Why are you dealing with all this conflict and drama?
WHY AREN’T YOU AT HOME WITH YOUR DOG??
The secret society of the bean keepers is called the leguminati.
Cop: *with my license* says here you’re supposed to wear glasses
Me: I have contacts
Cop: I don’t care who you know, put your glasses on
I have the same effect at nude beaches that sharks do at family beaches.
Scotland……because even the Romans needed to meet a group of people that made them say “Nah…just build a wall and keep an eye on em”
The joke is on this spin class instructor.
My water bottle is full of Bacon Bits.
New year new me
Narrator: we’re not falling for that again
Me: damn
ME: Boy, the upstairs neighbors are sure noisy tonight.
WIFE: Y— wait. We live on the top floor.
ME: *remembering my promise to the brotherhood of dancing chimney sweeps* Boy, sure is windy, is what I meant to say.

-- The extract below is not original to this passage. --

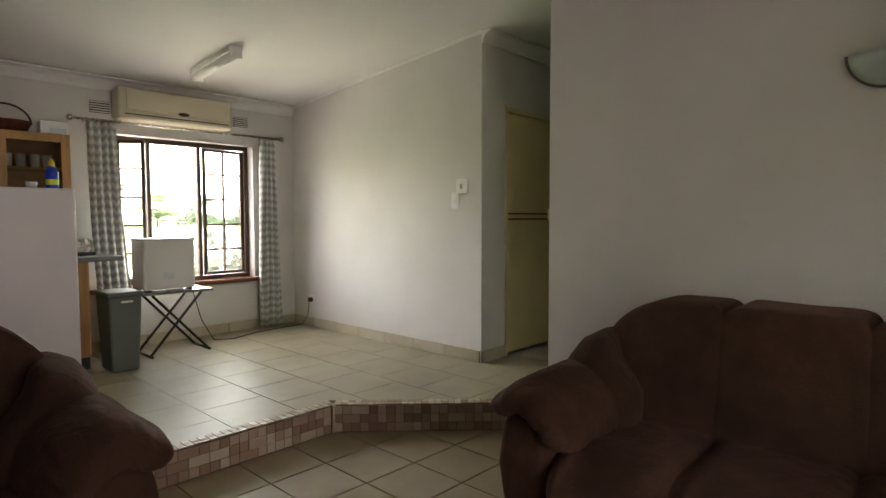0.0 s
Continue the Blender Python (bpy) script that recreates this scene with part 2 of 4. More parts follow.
def tube(bm, pts, r, n=8, r_end=None, cap=True):
    pts = [Vector(p) for p in pts]
    rings = []
    for i, p in enumerate(pts):
        d = (pts[min(i + 1, len(pts) - 1)] - pts[max(i - 1, 0)]).normalized()
        u = d.orthogonal().normalized() if i == 0 else (u - d * u.dot(d)).normalized()
        w = d.cross(u)
        rr = r if r_end is None else r + (r_end - r) * i / (len(pts) - 1)
        rings.append([bm.verts.new(p + rr * (math.cos(a) * u + math.sin(a) * w)) for a in
                      [2 * math.pi * k / n for k in range(n)]])
    for a, b in zip(rings, rings[1:]):
        for k in range(n):
            f = bm.faces.new((a[k], a[(k + 1) % n], b[(k + 1) % n], b[k]))
            f.smooth = True
    if cap:
        bm.faces.new(rings[0][::-1])
        bm.faces.new(rings[-1])
    return bm


def T(pts, r, n=8, r_end=None):
    return tube(bmesh.new(), pts, r, n, r_end)


def lathe(bm, prof, n=24, at=(0, 0, 0), closed=False):
    rings = []
    for r, z in prof:
        rings.append([bm.verts.new((at[0] + r * math.cos(2 * math.pi * k / n), at[1] + r * math.sin(2 * math.pi * k / n), at[2] + z))
                      for k in range(n)])
    pairs = list(zip(rings, rings[1:])) + ([(rings[-1], rings[0])] if closed else [])
    for a, b in pairs:
        for k in range(n):
            f = bm.faces.new((a[k], a[(k + 1) % n], b[(k + 1) % n], b[k]))
            f.smooth = True
    return bm


def puff(bm, c, s, e1=0.4, e2=0.4, nu=36, nv=24, wobble=0.01, freq=5.0, m=None, warp=None, seed=0.0):
    """A stuffed cushion: a superellipsoid with soft creases."""
    def f(w, e):
        return math.copysign(abs(w) ** e, w)
    rows = []
    for j in range(nv + 1):
        v = -math.pi / 2 + math.pi * j / nv
        ring = []
        for i in range(nu):
            u = 2 * math.pi * i / nu
            p = Vector((f(math.cos(v), e1) * f(math.cos(u), e2), f(math.cos(v), e1) * f(math.sin(u), e2), f(math.sin(v), e1)))
            q = Vector((p.x * s[0], p.y * s[1], p.z * s[2]))
            q += p.normalized() * wobble * noise.noise(q * freq + Vector((seed, seed * 2, c[0] * 3)))
            if warp:
                q = warp(q)
            if m is not None:
                q = m @ q
            ring.append(q + Vector(c))
        rows.append(ring)
    bot, top = bm.verts.new(rows[0][0]), bm.verts.new(rows[-1][0])
    vr = [[bm.verts.new(p) for p in r] for r in rows[1:-1]]
    for a, b in zip(vr, vr[1:]):
        for k in range(nu):
            bm.faces.new((a[k], a[(k + 1) % nu], b[(k + 1) % nu], b[k])).smooth = True
    for k in range(nu):
        bm.faces.new((bot, vr[0][(k + 1) % nu], vr[0][k])).smooth = True
        bm.faces.new((top, vr[-1][k], vr[-1][(k + 1) % nu])).smooth = True
    return bm


def mesh_of(name, bm, material):
    bmesh.ops.recalc_face_normals(bm, faces=bm.faces)
    me = bpy.data.meshes.new(name)
    bm.to_mesh(me)
    bm.free()
    me.materials.append(material)
    return me


def part(name, bm, material, parent=None, label=""):
    ob = new(name, mesh_of(name, bm, material))
    if parent is not None:
        ob.parent = parent
    return tagged(ob, label)


def thing(name, label, category, at=(0, 0, 0), rz=0, group="", kind=""):
    ob = new(name)
    ob.empty_display_size = 0.1
    ob.matrix_world = pose(*at, 0, 0, rz)
    return tagged(ob, label, category, group, kind)


def struct(name, bm, material, label, category):
    return tagged(part(name, bm, material), label, category, kind="structure")


def raw(name, verts, faces, material, smooth=False):
    me = bpy.data.meshes.new(name)
    me.from_pydata(verts, [], faces)
    me.materials.append(material)
    if smooth:
        me.polygons.foreach_set("use_smooth", [True] * len(me.polygons))
    return new(name, me)


UP = 0.17          # raised floor level
WX = -5.15         # west wall, inner face
GY = 3.634         # wall beside the raised floor
SY = 3.11          # wall behind the sofa
EX = 1.53          # east wall, inner face
CZ0, CZ1 = 2.47, 2.80


# ---- large structure ----
def wall_with_hole(name, axis, at, thick, lo, hi, z0, z1, holes, label, mat=None):
    """A wall along x (axis 'x', at a y) or along y, with rectangular openings (lo, hi, z0, z1)."""
    bm = bmesh.new()

    def put(a, b, c, d):
        if b - a > 1e-4 and d - c > 1e-4:
            if axis == 'x':
                box(bm, a, at, c, b, at + thick, d)
            else:
                box(bm, at, a, c, at + thick, b, d)
    cur = lo
    for a, b, c, d in sorted(holes):
        put(cur, a, z0, z1)
        put(a, b, z0, c)
        put(a, b, d, z1)
        cur = b
    put(cur, hi, z0, z1)
    return struct(name, bm, mat or WALL, label, "wall")


WIN = (1.72, 3.17, 0.70, 2.03)     # west window opening: y, y, z, z
DOOR = (0.15, 2.22, 0.0, 2.08)     # doorway to the deck
EWIN = (2.222, 2.62, 0.60, 2.03)    # narrow window beside the doorway
wall_with_hole("wall_west", 'y', WX - 0.22, 0.22, -3.2, GY + 0.15, -0.1, 3.1, [WIN], "cream white plastered wall with a wide window opening")
wall_with_hole("wall_east", 'y', EX, 0.12, -3.2, SY, -0.1, 3.1, [DOOR, EWIN], "cream white plastered wall with a doorway to the deck")
wall_with_hole("wall_green_side", 'x', GY, 0.15, WX, -2.52, -0.1, 3.1, [], "cream white plastered wall along the raised floor")
wall_with_hole("wall_north", 'x', SY, 0.15, -1.57, EX + 0.22, -0.1, 3.1, [], "cream white plastered wall behind the brown sofa")
wall_with_hole("wall_south", 'x', -3.35, 0.15, WX - 0.2, EX + 0.22, -0.1, 3.1, [], "plain cream plastered wall")
wall_with_hole("wall_passage_west", 'y', -2.67, 0.15, GY + 0.15, 6.4, 0.0, 3.1, [(3.93, 4.75, UP, 2.19)], "cream passage wall with a cupboard doorway")
wall_with_hole("wall_passage_east", 'y', -1.57, 0.15, SY + 0.15, 6.4, 0.0, 3.1, [], "cream passage wall")
wall_with_hole("wall_passage_end", 'x', 6.4, 0.15, -2.67, -1.42, 0.0, 3.1, [], "cream wall at the end of the passage")
struct("wall_closet_back", B(-3.3, 3.8, 0, -3.2, 4.9, 2.6), WALL, "plain wall behind the yellow door", "wall")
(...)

I’m not real sure if my neighbors are having sex or playing ping-pong in flip-flops and shouting in Russian
The wife’s clearing out the fridge before vacation so I’ve a pork chop, 3 slices of ham and 6 bacon rashers for dinner. The sad thing is knowing I can never again love her as intensely as I do right now.
has anything been recalled more than romaine? honest question
Cop: Know why I stopped you?
You didn’t, the brakes did.
Cop: But do you know why?
Cuz I pressed the pedal with my foot?
Cop: Get out.
Lassie, get help!
Him: So tell me something about yourself.
Me: If you spell it backwards it’s flesruoy.
Him: What?
Me: If you add the letter p to it you can spell profusely.
how much would it cost?
“the guy who does our estimates isn’t here right now”
around what time will he be back?
“did you not just hear me?”
You know, if you keep a pie in each hand, you can’t accidentally touch your face.